Zero-Downtime Deployments: Blue-Green and Canary Strategies
Zero-downtime deployment means releasing new versions of your application without any interruption to service — users experience no errors and no unavailability during the deployment. This is increasingly the expected standard for production systems. Several strategies achieve this with different trade-offs.
Rolling Deployments
New instances with the updated version are gradually added while old instances are removed — at any point during deployment, some instances run the old version and some run the new version. This requires the new and old version to be compatible with the same database schema and data format. Simplest and most commonly used in Kubernetes.
Blue-Green Deployments
Two identical production environments run in parallel ("blue" and "green"). New versions are deployed to the idle environment, tested, and traffic is switched over instantly by updating the load balancer or DNS. Rollback is instant — switch traffic back.
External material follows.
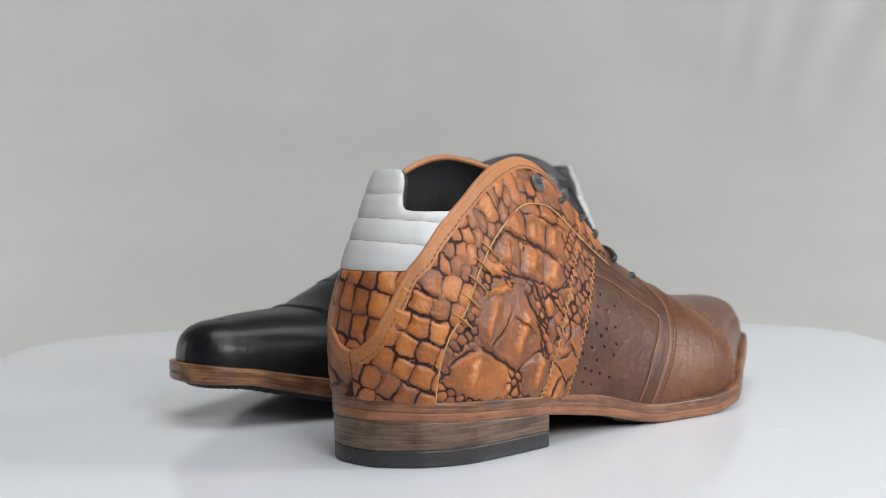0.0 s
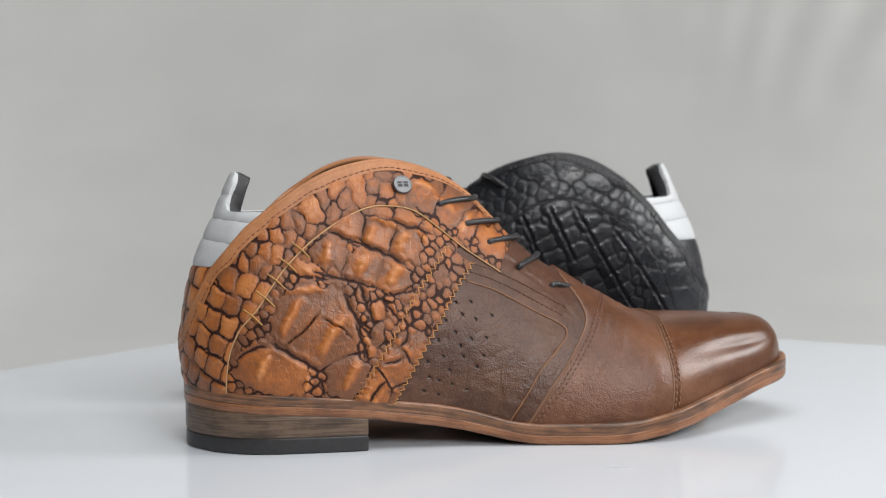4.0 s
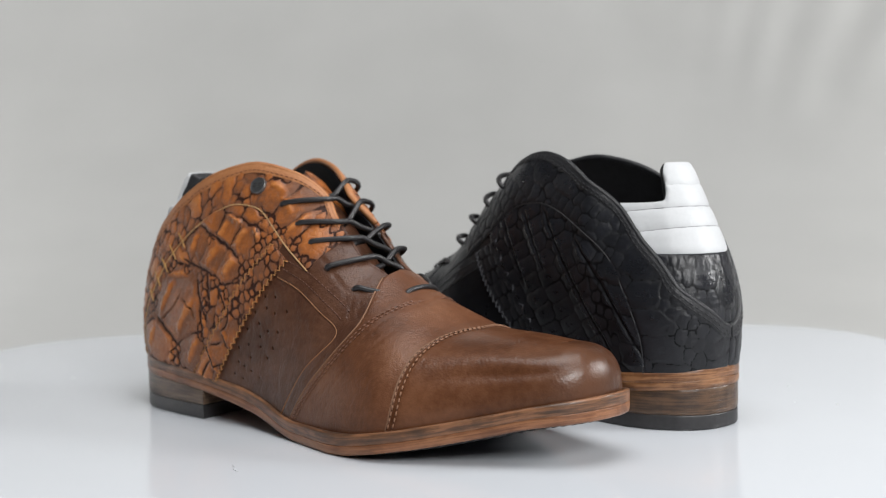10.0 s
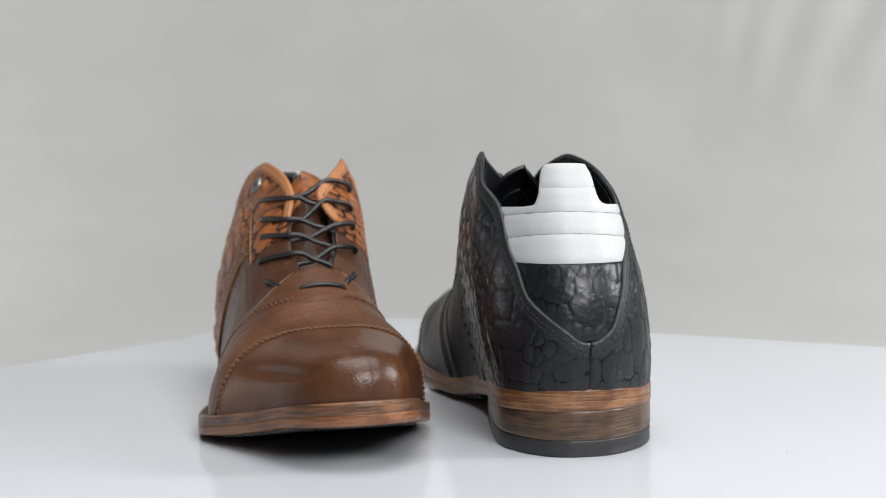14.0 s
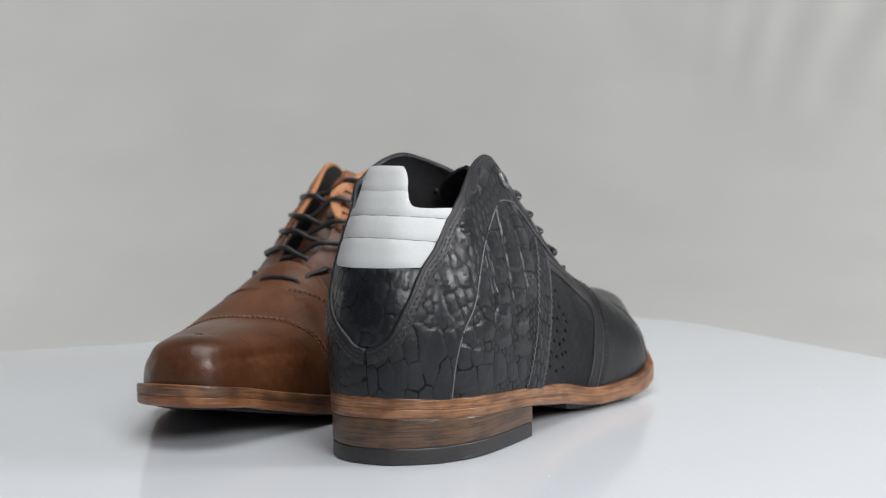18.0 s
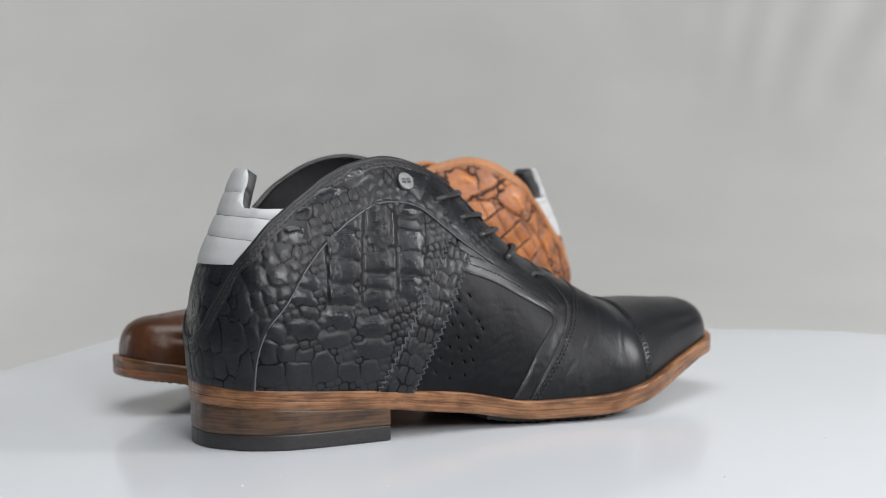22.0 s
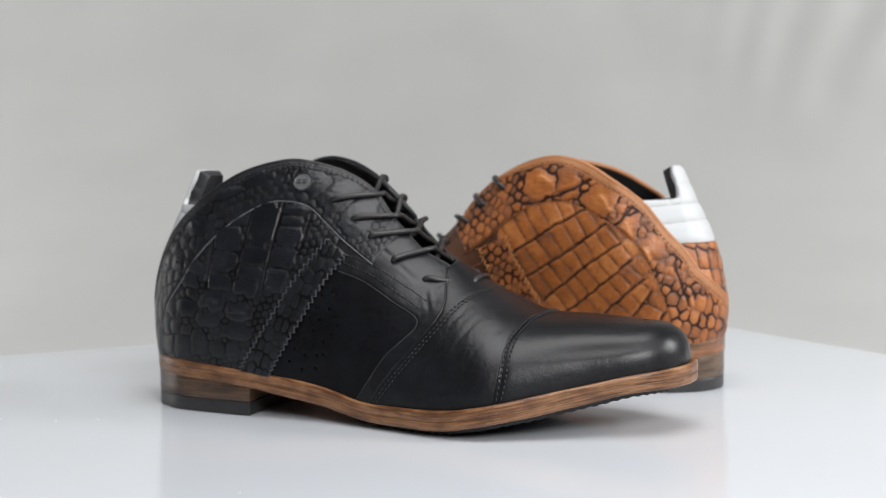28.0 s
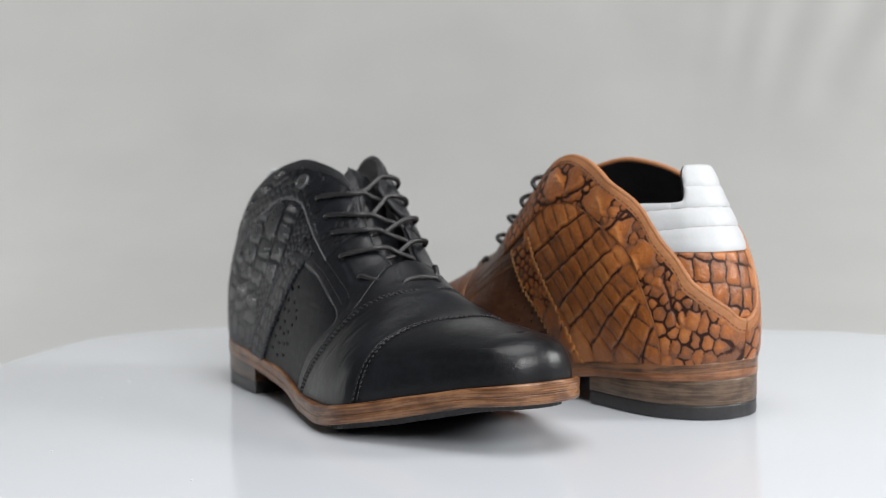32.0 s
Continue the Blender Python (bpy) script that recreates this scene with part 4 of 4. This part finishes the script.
def relief_set(brown):
    """The reliefs of one shoe's embossed pieces, by side and piece."""
    rng = np.random.RandomState(11 if brown else 23)
    field = [(8, 15), (150, 15), (150, 118), (8, 118)]
    band = [(-8, 15), (165, 15), (165, 142), (-8, 142)]
    out = {}
    if brown:
        plates = [(58, 58, 19, 15.5, -20), (38, 38, 15, 10, -20), (71, 35, 8.6, 8.6, 20), (75, 102, 7.5, 6, -25), (88, 97, 7, 7.6, -22), (101, 92, 6.4, 7.1, -20), (66, 90, 7.1, 6.6, -25),
                  (81, 84, 7.1, 7.6, -22), (94, 78, 6.4, 7, -15), (90, 107, 5.7, 2.6, -10), (102, 104, 5.7, 3.4, -20), (55, 82, 6.5, 3.4, -20), (79, 71, 2.7, 4, -10), (85.5, 63, 2.5, 4.4, -5), (85.5, 53, 2.5, 4.4, -10)]
        keels = [(46, 61, 11.5, 1.7, 62), (64, 53, 11.5, 1.7, 56), (73, 35, 8.5, 1.6, 62), (53, 31, 4.5, 1.4, 65), (84.5, 97, 5.6, 1.6, 65), (98.5, 93.5, 5.6, 1.7, 60), (64, 90, 5.5, 1.6, 70),
                 (80, 84, 6.2, 1.8, 56), (94, 79, 5.6, 1.8, 60), (53, 73.5, 11, 1.2, 4), (92, 102.5, 8, 1.0, -20), (34, 40, 6, 1.2, 62), (108, 97, 5, 1.0, -50)]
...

Requires double the infrastructure during deployment.
Canary Deployments
New versions are released to a small percentage of traffic first (the "canary" — 1%, 5%, 10%) while the majority continues to receive the stable version. The canary is monitored carefully. If metrics are healthy, traffic is gradually shifted to 100%. If problems are detected, traffic is shifted back and the canary is removed. Enables real-world testing with minimal blast radius.
Feature Flags
Feature flags (feature toggles) allow code for new features to be deployed but kept disabled — enabled selectively for specific users, teams, or percentages of traffic. Decouples deployment (when code is deployed) from release (when users see the feature). Enables dark launches, progressive rollouts, and instant rollback without a new deployment.